VICの窓から

2025年11月

津波伝承館

 陸前高田市にある高田松原津波復興祈念公園は、震災遺構をあえて包み込むように設計されたそうだ。公園の中心にある国営追悼・祈念施設から海の方向に「祈りの軸」のラインを進むと、防潮堤の上に「海を望む場」が設けられている。

 館内には、被災した消防車両や被災の記録などが展示されている。東日本大震災津波の事実と教訓を共有し知見を深め、後世に伝えていくことは、自然災害に強い社会を作ることにつながる。

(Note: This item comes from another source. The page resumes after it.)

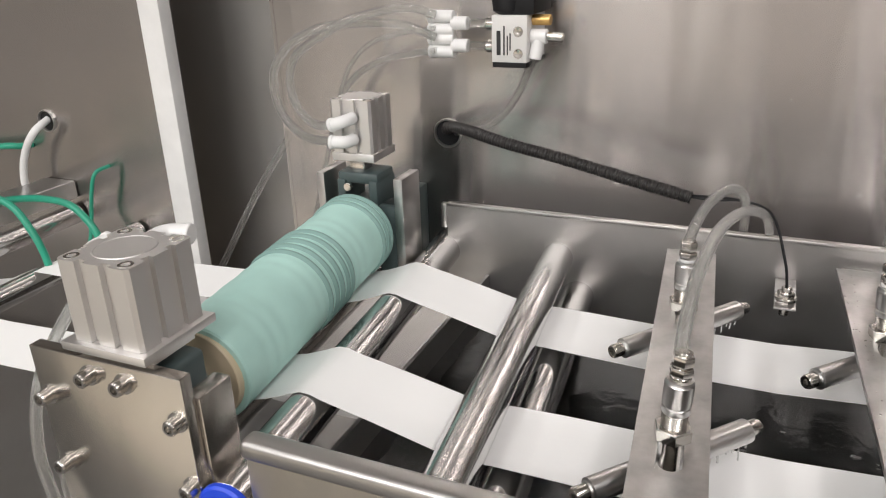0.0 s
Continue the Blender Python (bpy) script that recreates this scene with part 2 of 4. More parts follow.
def hose(bm, pts, radius, n=10, seg=14, ridge=None):
    """A round hose along a smooth line; ridge=(pitch, depth) corrugates it."""
    line = smooth_line(pts, n)
    if ridge:
        fine, total = [], 0.0
        for a, b in zip(line, line[1:]):
            m = max(1, int((b - a).length / (ridge[0] / 4)))
            fine += [a.lerp(b, k / m) for k in range(m)]
        line = fine + [line[-1]]
    prev = None
    side = None
    dist = 0.0
    for i, p in enumerate(line):
        d = (line[min(i + 1, len(line) - 1)] - line[max(i - 1, 0)]).normalized()
        side = d.orthogonal().normalized() if side is None else (side - d * side.dot(d)).normalized()
        up = d.cross(side)
        if i:
            dist += (p - line[i - 1]).length
        r = radius - (ridge[1] * (1 if math.sin(2 * math.pi * dist / ridge[0]) < 0 else 0) if ridge else 0)
        ring = [bm.verts.new(p + (side * math.cos(a) + up * math.sin(a)) * r) for a in (2 * math.pi * k / seg for k in range(seg))]
        if prev:
            for k in range(seg):
                l = (k + 1) % seg
                bm.faces.new((prev[k], prev[l], ring[l], ring[k]))
        else:
            bm.faces.new(list(reversed(ring)))
        prev = ring
    bm.faces.new(prev)
    return bm


def hexagon(bm, p0, p1, across, bevel=0.0004):
    n = (Vector(p1) - Vector(p0)).length
    r = across / math.sqrt(3)
    return lathe(bm, p0, p1, [(0, 0), (0, r * 0.93), (bevel * 2, r), (n - bevel * 2, r), (n, r * 0.93), (n, 0)], 6)


def prism(bm, outline, axis, a, b):
    """Extrudes an outline in the two other axes from a to b along the axis (0 x, 1 y, 2 z)."""
    def at(p, q):
        c = list(p)
        c.insert(axis, q)
        return Vector(c)
    lo = [bm.verts.new(at(p, a)) for p in outline]
    hi = [bm.verts.new(at(p, b)) for p in outline]
    bm.faces.new(lo)
    bm.faces.new(list(reversed(hi)))
    for k in range(len(outline)):
        l = (k + 1) % len(outline)
        bm.faces.new((lo[k], hi[k], hi[l], lo[l]))
    return bm


def finish(name, bm, mat, flat=32):
    bmesh.ops.recalc_face_normals(bm, faces=bm.faces)
    me = bpy.data.meshes.new(name)
    bm.to_mesh(me)
    bm.free()
    me.materials.append(mat)
    for p in me.polygons:
        p.use_smooth = True
    me.set_sharp_from_angle(angle=radians(flat))
    return me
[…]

 失われた風景の映像の中に、上閉伊郡大槌町の様子がある。壊滅状態になった町は、復興に向けて自然・資源を活用した町づくりを進めてきた。地元に伝わる祭りは人々の結束を強め希望となって復興への大きな役割を果たしている。

大槌町

 岩手県上閉伊郡大槌町 町の奥の北上山地は、海岸線まで伸びている。豊富な山林・鉱物資源を利用して、古くから鉄の生産が行われていた。平安時代の鍛冶工房跡が見つかっている。
大槌湾には「ひょっこりひょうたん島」のモデルの一つとされる蓬莱島(ほうらいじま)がある。島には豊漁と海の安全を願う弁財天がまつられ、東日本大震災の津波で損壊した赤い灯台も復興への思いがこめられ再建された。島は陸地と防波堤でつながっている。

 大槌湾の北側の船越湾には浪板海岸があり、片寄せ波(寄せる波があっても返す波がみえない)で知られる。南岸に吉里吉里漁港がある。江戸時代の豪商前川(吉里吉里)善兵衛の本店があった。